Definable subgroups of the product of two groups (Q1078657)

A subset S of a set M carrying some structure is definable if there is a non-negative integer n, a first-order formula \(\Phi\) in \(n+1\) variables, and n elements \(m_ 1,m_ 2,...,m_ n\) of M such that S is the set of all those elements m of M for which \(\Phi (m,m_ 1,m_ 2,...,m_ n)\) is satisfied. A definable subgroup of a group G is one whose carrier is a definable subset of the carrier of G. The definitions are due, to the reviewer's best knowledge, to \textit{W. Baur}, \textit{G. Cherlin} and \textit{A. Macintyre} [J. Algebra 57, 407-440 (1979; Zbl 0401.03012)]. If K is a definable subgroup of the direct product \(G\times H\) of two groups G and H, then there are unique definable subgroups A of G and B of H such that \(A\times B\) is a normal subgroup of finite index, say n, in K; if (the carrier of) K is written as the union of n cosets of \(A\times B\), the projections of these cosets into G and H are distinct cosets of A and B, respectively.
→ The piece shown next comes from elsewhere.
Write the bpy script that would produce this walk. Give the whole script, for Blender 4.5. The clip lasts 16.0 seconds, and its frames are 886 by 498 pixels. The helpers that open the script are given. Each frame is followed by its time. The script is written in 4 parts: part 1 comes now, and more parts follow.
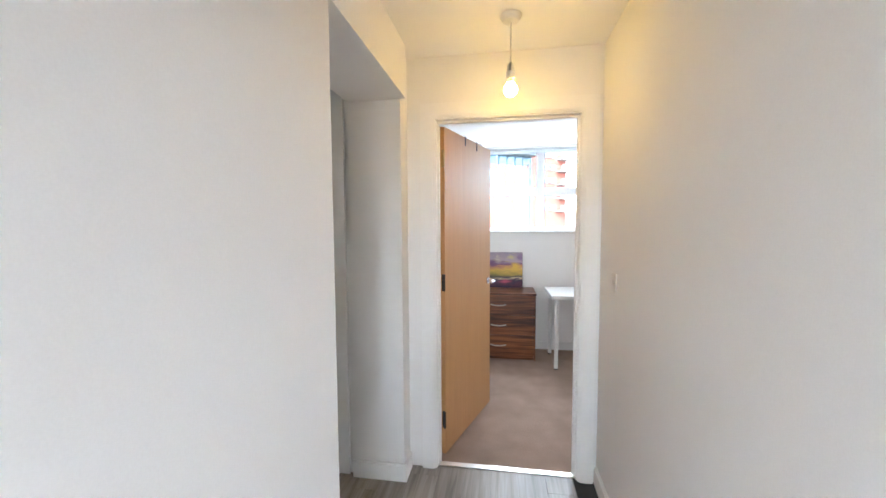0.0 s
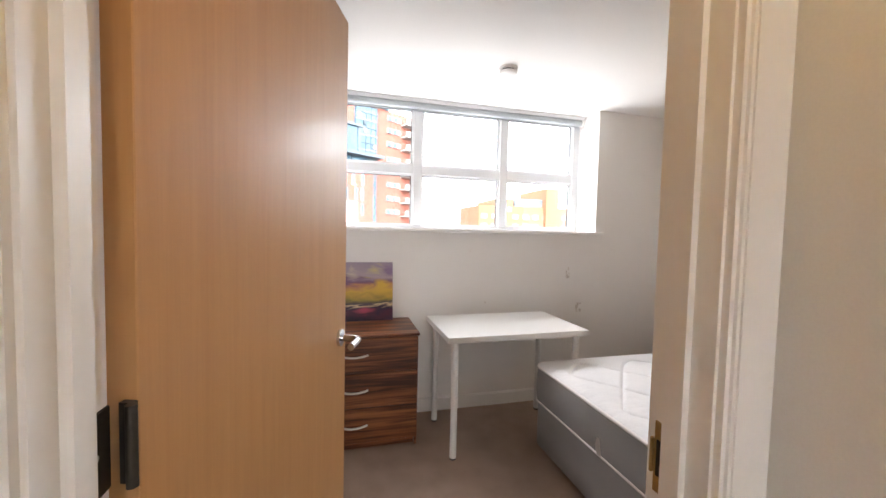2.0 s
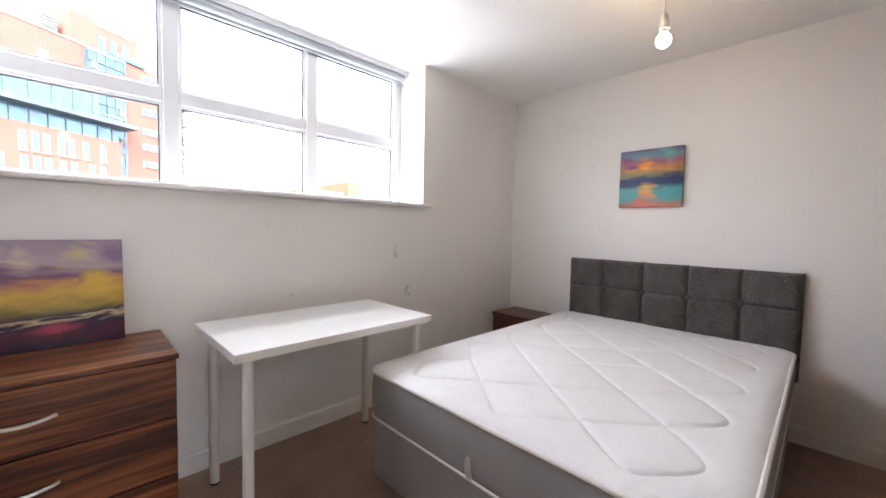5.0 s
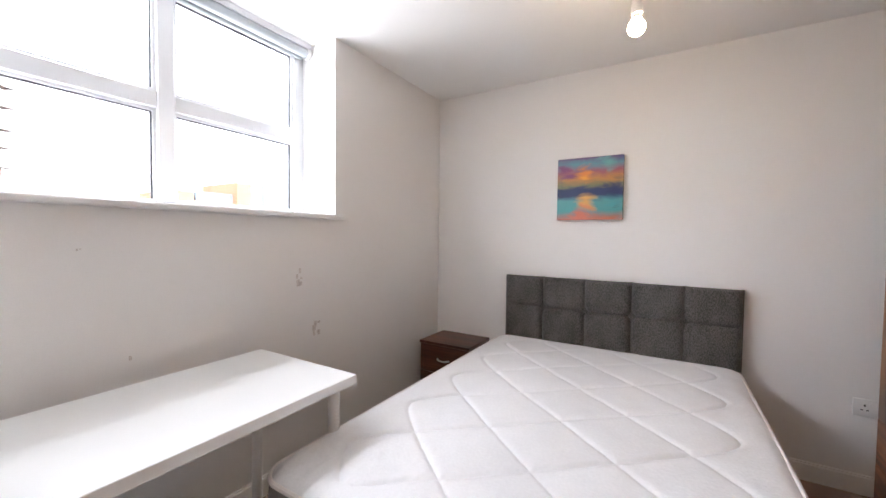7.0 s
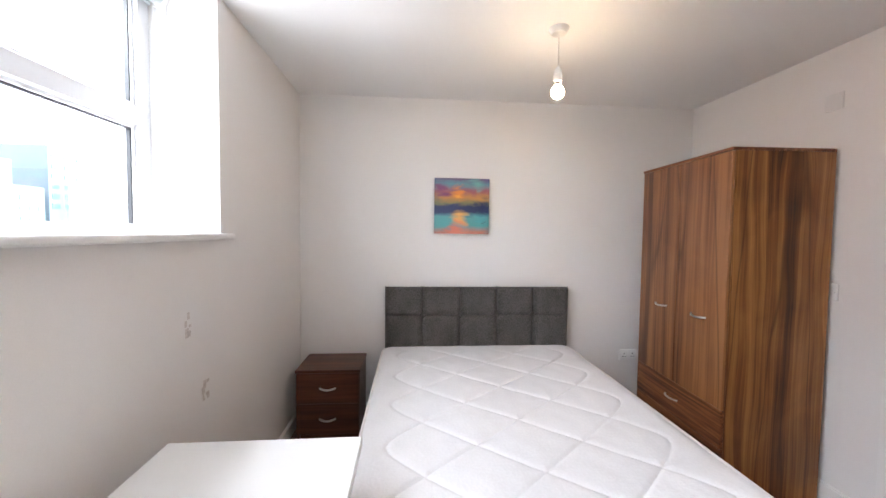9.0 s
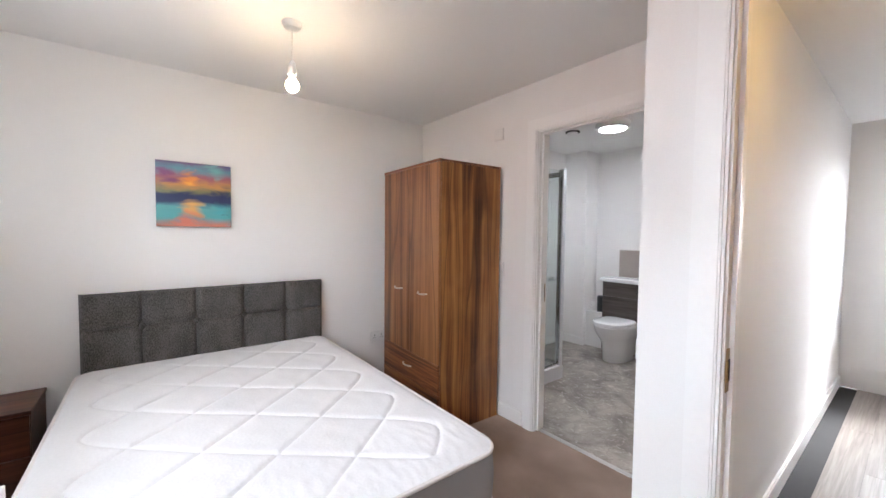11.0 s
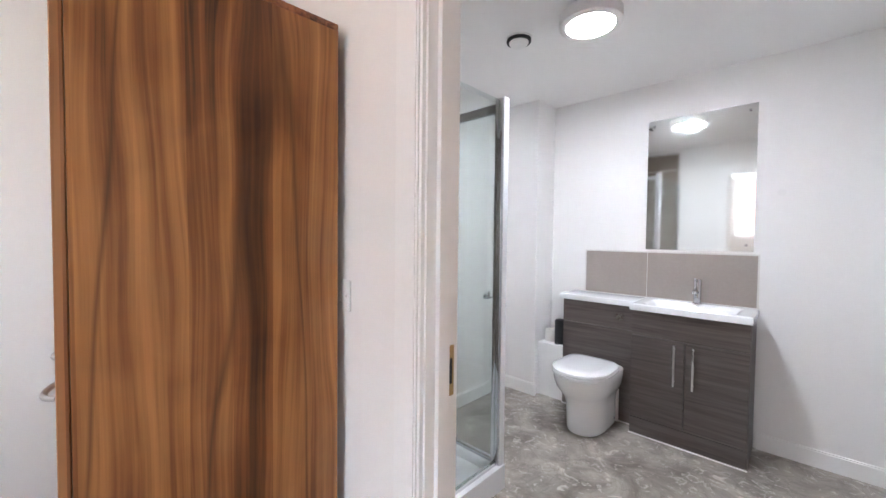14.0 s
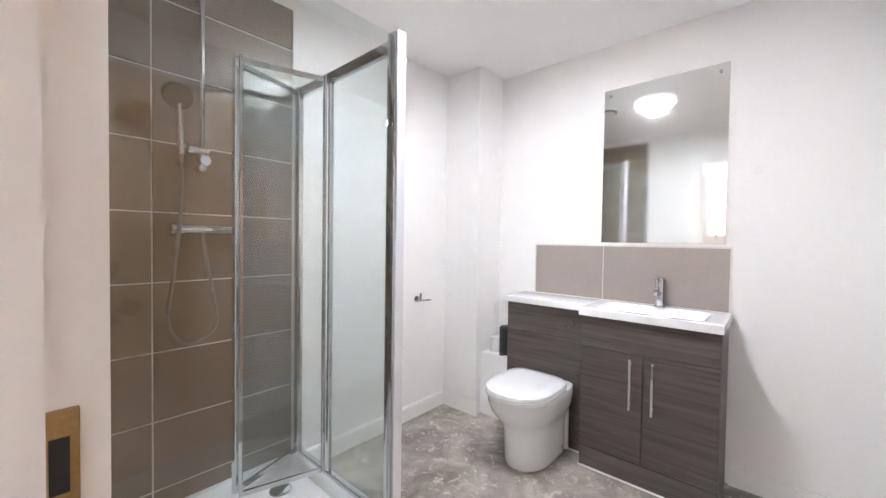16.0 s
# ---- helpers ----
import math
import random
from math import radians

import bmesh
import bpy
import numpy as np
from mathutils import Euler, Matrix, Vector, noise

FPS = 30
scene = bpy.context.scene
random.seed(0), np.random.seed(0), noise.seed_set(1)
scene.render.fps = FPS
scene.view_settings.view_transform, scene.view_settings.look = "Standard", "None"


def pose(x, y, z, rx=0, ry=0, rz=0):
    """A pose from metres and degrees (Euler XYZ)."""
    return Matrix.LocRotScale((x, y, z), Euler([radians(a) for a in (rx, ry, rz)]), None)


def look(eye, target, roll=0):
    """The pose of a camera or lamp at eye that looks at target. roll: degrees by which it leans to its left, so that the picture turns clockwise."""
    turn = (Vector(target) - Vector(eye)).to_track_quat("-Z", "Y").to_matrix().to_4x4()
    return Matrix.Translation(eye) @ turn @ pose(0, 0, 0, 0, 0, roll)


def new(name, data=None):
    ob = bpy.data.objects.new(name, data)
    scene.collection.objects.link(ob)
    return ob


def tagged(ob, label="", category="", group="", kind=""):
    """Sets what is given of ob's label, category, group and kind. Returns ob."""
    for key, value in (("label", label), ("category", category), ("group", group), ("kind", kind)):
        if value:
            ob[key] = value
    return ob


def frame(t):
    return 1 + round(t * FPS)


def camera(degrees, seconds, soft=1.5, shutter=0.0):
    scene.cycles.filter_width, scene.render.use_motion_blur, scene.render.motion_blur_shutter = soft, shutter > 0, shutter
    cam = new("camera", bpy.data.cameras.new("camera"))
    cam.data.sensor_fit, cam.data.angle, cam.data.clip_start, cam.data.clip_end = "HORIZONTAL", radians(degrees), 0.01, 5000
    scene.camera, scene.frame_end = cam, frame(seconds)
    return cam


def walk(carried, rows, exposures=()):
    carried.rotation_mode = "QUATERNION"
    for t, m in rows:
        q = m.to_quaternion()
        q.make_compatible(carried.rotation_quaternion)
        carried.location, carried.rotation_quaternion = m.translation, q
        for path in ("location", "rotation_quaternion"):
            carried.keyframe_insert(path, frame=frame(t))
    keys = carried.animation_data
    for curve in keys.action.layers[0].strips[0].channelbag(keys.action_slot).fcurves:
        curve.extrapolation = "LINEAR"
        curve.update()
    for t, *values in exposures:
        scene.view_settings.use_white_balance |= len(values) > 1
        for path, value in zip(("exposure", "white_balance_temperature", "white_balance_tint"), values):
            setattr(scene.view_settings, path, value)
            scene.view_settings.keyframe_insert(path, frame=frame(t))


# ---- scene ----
cam = camera(99.7, 16.0)
PATH = [
    (0, (0.901, -0.504, 1.414), (0.592, 1.468, 1.29), -0.3),
    (0.5, (0.924, -0.062, 1.415), (0.796, 1.93, 1.292), 0.0),
    (1, (0.878, 0.377, 1.396), (0.86, 2.373, 1.273), 0.2),
    (1.5, (0.858, 0.791, 1.362), (1.05, 2.779, 1.25), 1.0),
    (2, (0.807, 1.172, 1.336), (1.317, 3.103, 1.241), 1.3),
    (2.5, (0.792, 1.421, 1.288), (1.613, 3.244, 1.226), 1.4),
    (3, (0.867, 1.599, 1.255), (2.006, 3.242, 1.201), 1.2),
    (3.5, (0.903, 1.725, 1.219), (2.244, 3.207, 1.16), 1.0),
    (4, (0.885, 1.769, 1.16), (2.286, 3.195, 1.099), 0.9),
    (4.2, (0.912, 1.751, 1.176), (2.292, 3.195, 1.07), 1.1),
    (6.3, (1.14, 1.931, 1.178), (2.659, 3.23, 1.109), 0.7),
    (6.5, (1.184, 1.966, 1.195), (2.74, 3.221, 1.124), 0.7),
    (7, (1.301, 2.21, 1.247), (3.013, 3.243, 1.175), 0.7),
    (7.5, (1.389, 2.495, 1.269), (3.213, 3.312, 1.196), 0.8),
    (8, (1.368, 2.739, 1.295), (3.272, 3.346, 1.221), 0.7),
    (8.5, (1.272, 2.925, 1.328), (3.263, 3.135, 1.253), 0.6),
    (9, (1.148, 3.015, 1.372), (3.14, 2.858, 1.282), 0.7),
    (9.5, (1.0, 3.075, 1.376), (2.936, 2.558, 1.293), 0.6),
    (10, (0.922, 3.088, 1.384), (2.724, 2.225, 1.292), 0.7),
    (10.2, (0.896, 3.076, 1.371), (2.64, 2.106, 1.284), 0.7),
    (12.3, (1.471, 2.303, 1.321), (2.942, 0.95, 1.234), 0.7),
    (12.5, (1.558, 2.199, 1.32), (3.019, 0.837, 1.237), 0.7),
    (13, (1.74, 1.946, 1.32), (3.191, 0.571, 1.241), 0.5),
    (13.5, (1.898, 1.67, 1.29), (3.323, 0.268, 1.219), 0.5),
    (14, (1.979, 1.434, 1.253), (3.361, -0.011, 1.192), 0.6),
    (14.5, (1.977, 1.21, 1.242), (3.348, -0.245, 1.176), 0.4),
    (15, (2.001, 1.037, 1.219), (3.346, -0.443, 1.157), 0.4),
    (15.5, (2.002, 0.908, 1.189), (3.331, -0.586, 1.139), 0.8),
    (16, (2.005, 0.821, 1.185), (3.327, -0.678, 1.138), 0.8),
]
walk(cam, [(t, look(eye, target, roll)) for t, eye, target, roll in PATH], [(0.0, 4.5, 5650, 7), (1.0, 4.25, 6300, 11), (2.2, 4.0, 6550, 14), (3.0, 3.95, 6200, 15), (4.0, 4.0, 6200, 15), (9.0, 4.3, 6100, 14), (12.5, 4.65, 5950, 12), (14.0, 4.95, 5900, 12), (15.2, 5.1, 5850, 11), (16.0, 5.2, 6150, 13)])
SKY, PANEL, LOW_FILL, BULB_H, BULB_R, DISC = 0.15, 13, 37, 6, 9, 7.0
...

It follows that if G is an infinite group, then the diagonal subgroup of \(G\times G\) is not definable. If G has a minimal definable subgroup \(G^ 0\) of finite index and if H likewise has a minimal definable subgroup \(H^ 0\) of finite index, then \(G\times H\) has a minimal definable subgroup \((G\times H)^ 0\) of finite index, and \(G^ 0\times H^ 0\) is contained in, but not necessarily equal to, \((G\times H)^ 0\).